Experienced Operators

People who have managed teams, departments, or businesses within larger organizations and want to apply those skills to a business they own. General managers, COOs, VP-level executives, and franchise operators often make excellent acquisition entrepreneurs because they already know how to run operations.

People Who Want Entrepreneurship Without the Startup Gamble

Not everyone is wired to build something from nothing. Some people are better at improving, optimizing, and scaling what already exists. Buyer entrepreneurship is the path for builders who want to skip the chaos of year one and get straight to the work of growing a business.

Is Buyer Entrepreneurship Right for You?

Ask yourself these questions:

  • Am I comfortable taking on debt to acquire a business?
  • Do I have the patience to search for six to eighteen months before finding the right deal?
  • Can I manage the emotional complexity of taking over someone else's business?
  • Do I have relevant skills that would make me an effective operator?
  • Am I prepared for the financial commitment - down payment, personal guarantee, and personal income variability?
  • Do I prefer improving something that exists over creating something new?

If you answered yes to most of these, buyer entrepreneurship is worth serious consideration. The path is well-trodden, the resources are abundant, and the economics can be very attractive for the right person with the right deal.

Use our due diligence checklist to start preparing for your first acquisition, even if you are months away from signing an LOI. Understanding the process early makes you a better searcher and a more credible buyer when the right opportunity appears.

Frequently Asked Questions

What is the difference between a search fund and a self-funded search?

A search fund raises outside capital from investors to fund both the search and the acquisition. The searcher receives 20-30% equity and the investors hold the rest. A self-funded search uses the searcher's own savings plus SBA financing. The self-funded searcher owns 100% of the equity but bears more personal financial risk. Search funds typically target larger deals ($5M-$30M) while self-funded searches target smaller ones ($500K-$5M).

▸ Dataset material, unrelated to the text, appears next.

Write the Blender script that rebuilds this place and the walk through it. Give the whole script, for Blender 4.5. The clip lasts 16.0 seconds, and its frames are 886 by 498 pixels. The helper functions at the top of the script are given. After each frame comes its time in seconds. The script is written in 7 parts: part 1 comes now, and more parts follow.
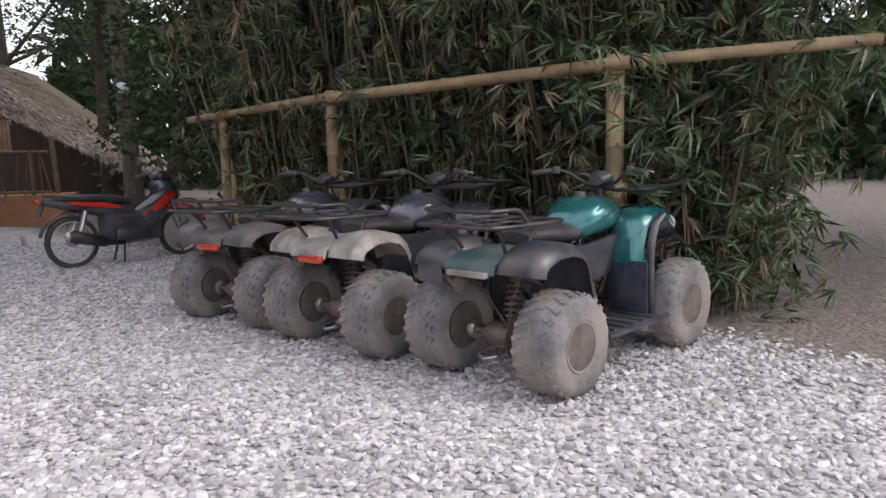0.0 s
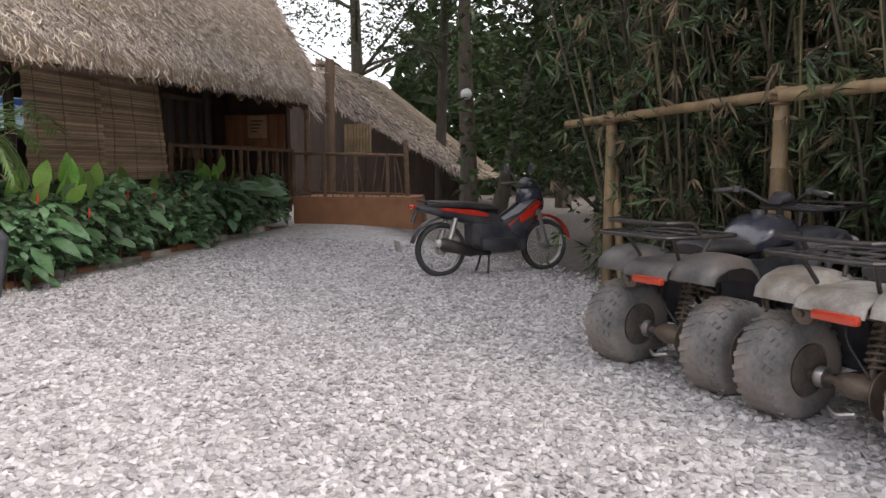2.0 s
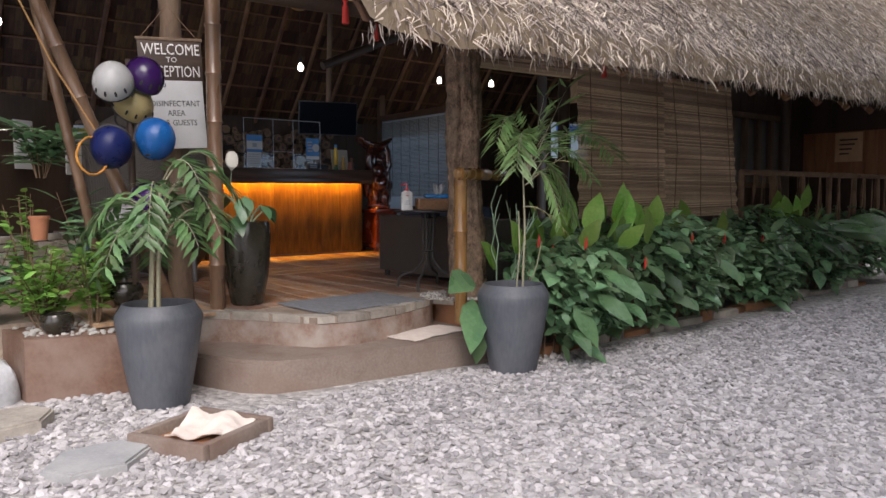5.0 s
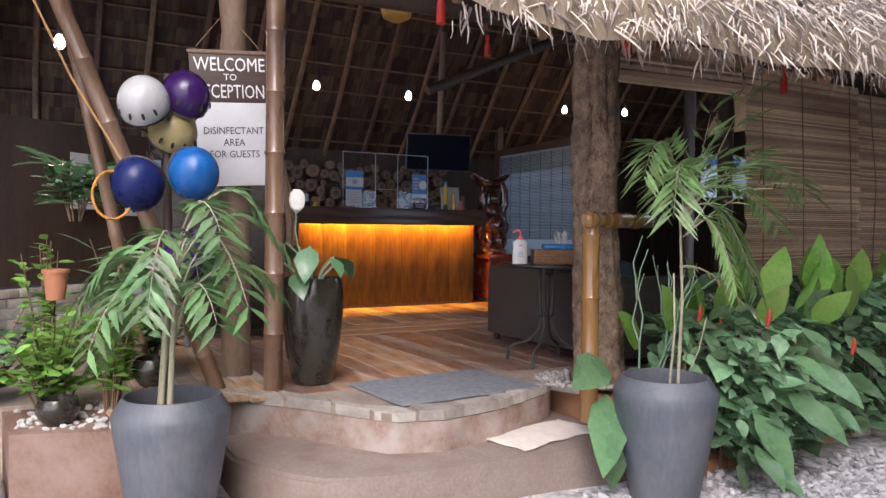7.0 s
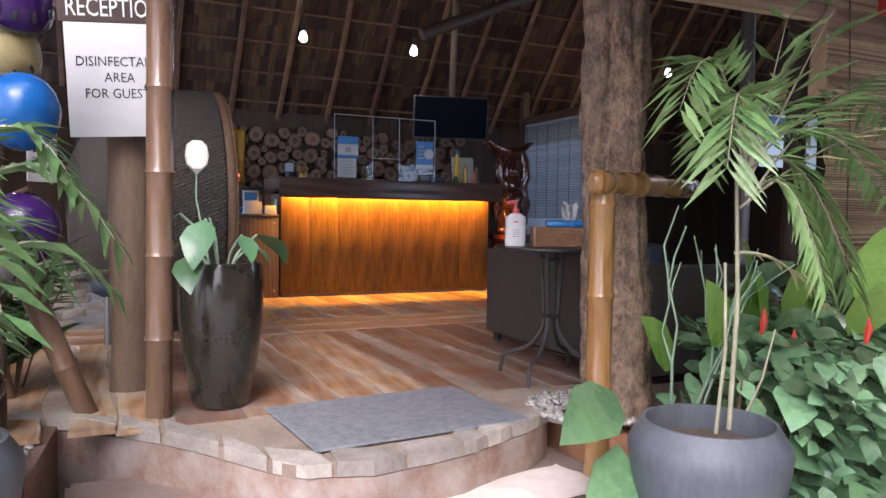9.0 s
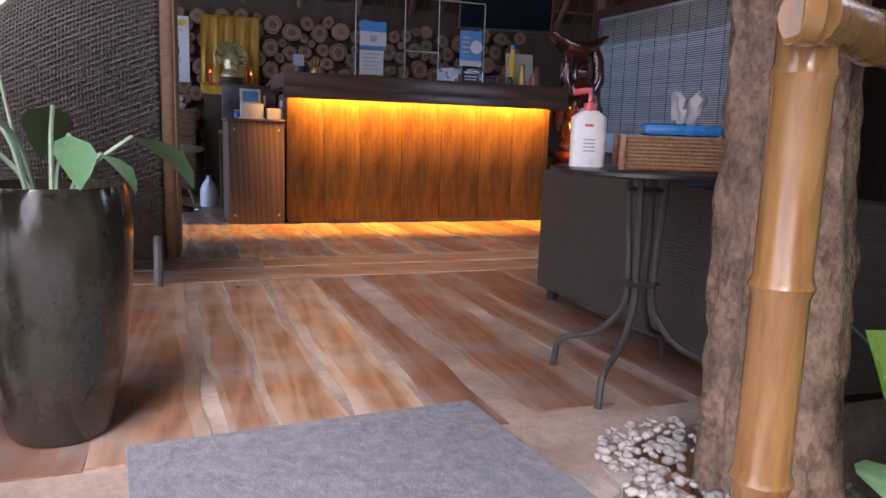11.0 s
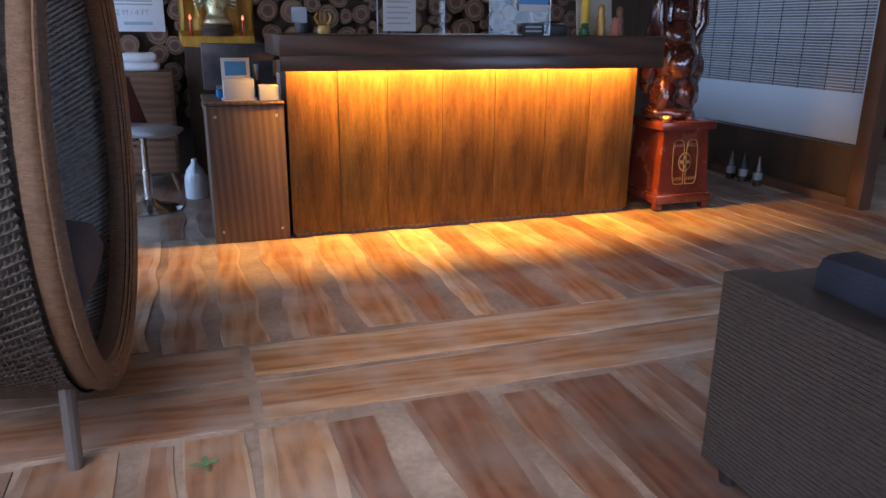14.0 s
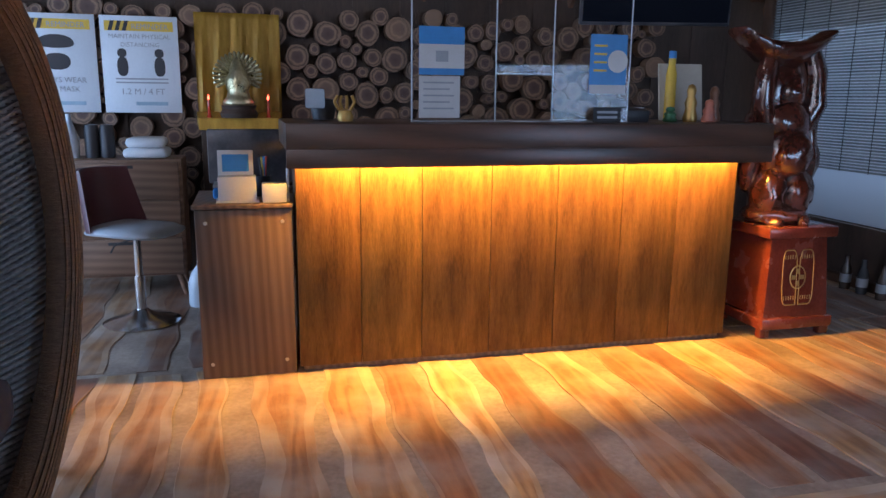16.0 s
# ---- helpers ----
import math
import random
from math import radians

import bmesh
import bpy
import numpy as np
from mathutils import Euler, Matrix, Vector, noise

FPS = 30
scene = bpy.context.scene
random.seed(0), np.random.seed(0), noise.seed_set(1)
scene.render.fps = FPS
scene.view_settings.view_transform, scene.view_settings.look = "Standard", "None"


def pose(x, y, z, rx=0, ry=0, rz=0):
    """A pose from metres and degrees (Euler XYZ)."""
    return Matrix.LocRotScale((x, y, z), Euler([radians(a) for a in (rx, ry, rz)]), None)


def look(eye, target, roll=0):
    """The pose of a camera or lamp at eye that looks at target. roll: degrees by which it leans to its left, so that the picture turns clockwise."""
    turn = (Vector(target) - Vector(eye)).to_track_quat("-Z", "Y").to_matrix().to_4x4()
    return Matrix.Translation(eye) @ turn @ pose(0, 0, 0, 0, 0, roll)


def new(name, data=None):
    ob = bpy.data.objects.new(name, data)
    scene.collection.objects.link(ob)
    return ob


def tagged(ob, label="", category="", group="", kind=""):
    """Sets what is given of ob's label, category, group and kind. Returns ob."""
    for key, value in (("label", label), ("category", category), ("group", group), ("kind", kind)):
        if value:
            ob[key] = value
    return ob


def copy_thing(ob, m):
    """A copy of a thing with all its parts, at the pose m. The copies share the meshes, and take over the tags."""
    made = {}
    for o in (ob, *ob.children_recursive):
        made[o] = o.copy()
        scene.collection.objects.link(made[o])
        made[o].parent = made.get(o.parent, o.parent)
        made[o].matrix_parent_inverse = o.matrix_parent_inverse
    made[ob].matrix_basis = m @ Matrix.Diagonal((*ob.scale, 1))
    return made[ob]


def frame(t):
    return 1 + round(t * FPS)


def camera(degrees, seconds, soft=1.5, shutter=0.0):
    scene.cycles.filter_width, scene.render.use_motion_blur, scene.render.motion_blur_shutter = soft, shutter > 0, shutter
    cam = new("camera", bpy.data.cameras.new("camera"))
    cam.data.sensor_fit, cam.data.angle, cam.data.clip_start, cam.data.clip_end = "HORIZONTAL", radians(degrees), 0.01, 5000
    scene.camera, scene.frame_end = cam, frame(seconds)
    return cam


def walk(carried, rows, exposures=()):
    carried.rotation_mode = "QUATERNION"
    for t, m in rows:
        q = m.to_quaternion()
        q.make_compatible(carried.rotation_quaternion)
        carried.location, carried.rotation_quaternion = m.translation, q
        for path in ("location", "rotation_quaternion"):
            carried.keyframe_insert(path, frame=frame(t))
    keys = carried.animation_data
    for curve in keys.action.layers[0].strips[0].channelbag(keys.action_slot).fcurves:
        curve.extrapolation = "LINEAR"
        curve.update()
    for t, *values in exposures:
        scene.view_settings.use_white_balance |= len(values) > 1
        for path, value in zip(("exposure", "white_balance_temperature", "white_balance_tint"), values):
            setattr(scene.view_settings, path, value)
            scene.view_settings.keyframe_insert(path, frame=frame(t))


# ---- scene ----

How much money do I need to buy a business?

For an SBA-backed acquisition, you typically need 10-20% of the purchase price as a down payment. For a $1,000,000 business, that means $100,000 to $200,000 in cash. You also need reserves for working capital and closing costs, so plan for $150,000 to $300,000 in total liquid capital for a million-dollar deal.

Can I buy a business with no experience in that industry?

Yes, but it adds risk and makes the transition harder. Many successful acquisition entrepreneurs buy businesses outside their prior industry. The key is having transferable skills - management, sales, operations, finance - that apply across industries. To offset industry inexperience, retain the seller for a transition period, keep key employees, and invest time learning the industry before and after closing.

How long does it take to find and close on a business?

The typical timeline is six to eighteen months from starting your search to closing. The search itself takes three to twelve months depending on how specific your criteria are and how much time you dedicate. Due diligence and closing add another three to six months. Some buyers find and close deals faster, but rushing increases the risk of overpaying or missing problems.

What is ETA and how is it different from buyer entrepreneurship?

ETA stands for Entrepreneurship Through Acquisition. It is the same concept as buyer entrepreneurship - acquiring an existing business rather than starting one. ETA is the more academic term used in business school programs and search fund literature. Buyer entrepreneurship is the more accessible term. They describe the same path.